Il metodo Ferber. Secondo Richard Ferber, 1° esperto USA e tra i massimi mondiali, i bambini devono padroneggiare la prassi dell’addormentarsi. In sostanza, devono apprendere a creare da sé le condizioni favorevoli al sonno. L’articolo passa in rassegna svariati casi di bambini adottivi, curati con questo metodo. La strategia consiste nel mettere il figlio a letto, poi nel lasciare la stanza. Se piange, tornare per rassicurarlo, ma senza prenderlo con sé. Se i pianti seguitano, tornare dopo pause progressivamente più lunghe. «Alla fine il bambino si metterà a dormire da solo, e andrà avanti così se si sveglia durante la notte», riporta la Mikkelson.

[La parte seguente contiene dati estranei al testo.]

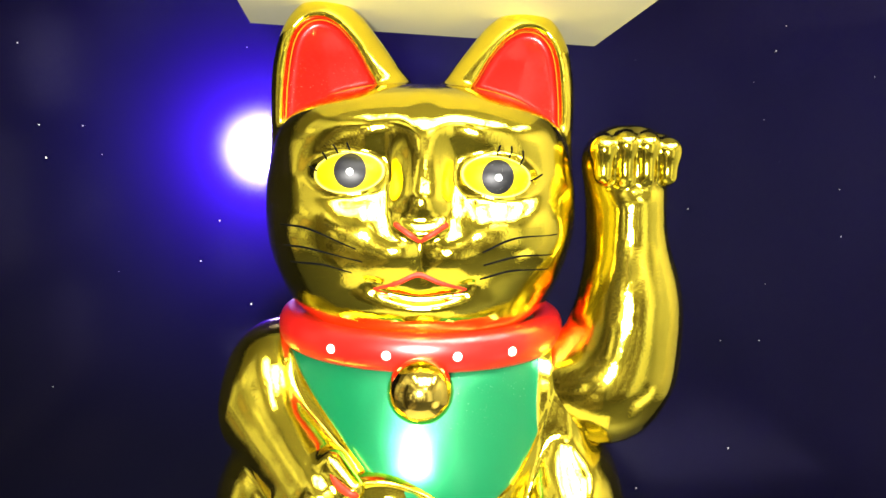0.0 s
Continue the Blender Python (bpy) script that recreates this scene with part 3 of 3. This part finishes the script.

 Una sorta di «pianto controllato». L’applicazione delle metodologie che si avvalgono di un controllo dei pianti del bambino risultano essere efficacemente risolutive. Debbono comunque essere utilizzate a partire da un legame affettivo e di reciproca conoscenza già compiuto: questa è l’accortezza cui il genitore deve attenersi per una soluzione vincente.

Il metodo cry it out («piangi e sfogati»), utile come estrema risorsa e adatto ai figli particolarmente temperamentali e turbolenti. Il metodo consiste nel lasciarli sfogare – anche da soli –, ma è assolutamente sconsigliato nel periodo di tessitura del primo legame affettivo.

Il metodo co-sleeping, il dormire tutti insieme. Ma, attenzione: dormire nel lettone, secondo gli esperti, è sconsigliato e sorpassato. Il metodo suggerisce piuttosto di riarredare la camera matrimoniale per ospitare il lettino del figlio.

«Più cresce, più il bambino acquista capacità cognitive e immaginative e le porta nel letto con sé, più di quanto potesse fare da piccolo. In particolare l’adozione può trascinare con sé memorie, esperienze – perfino odori e suoni – riconducibili a vari traumi, come l’abbandono, la permanenza in Istituto, i maltrattamenti della famiglia d’origine, la vita di strada. Da parte del bambino, la reazione a tale trauma può essere controllata durante il giorno, ma tende a venire allentata al sopraggiungere della notte – commenta la Mikkelson –. Un buon principio per aiutare i figli adottivi è ricordare che sono come “neonati in corpi più grandi”, cui bisogna far sentire che non saranno abbandonati mai più».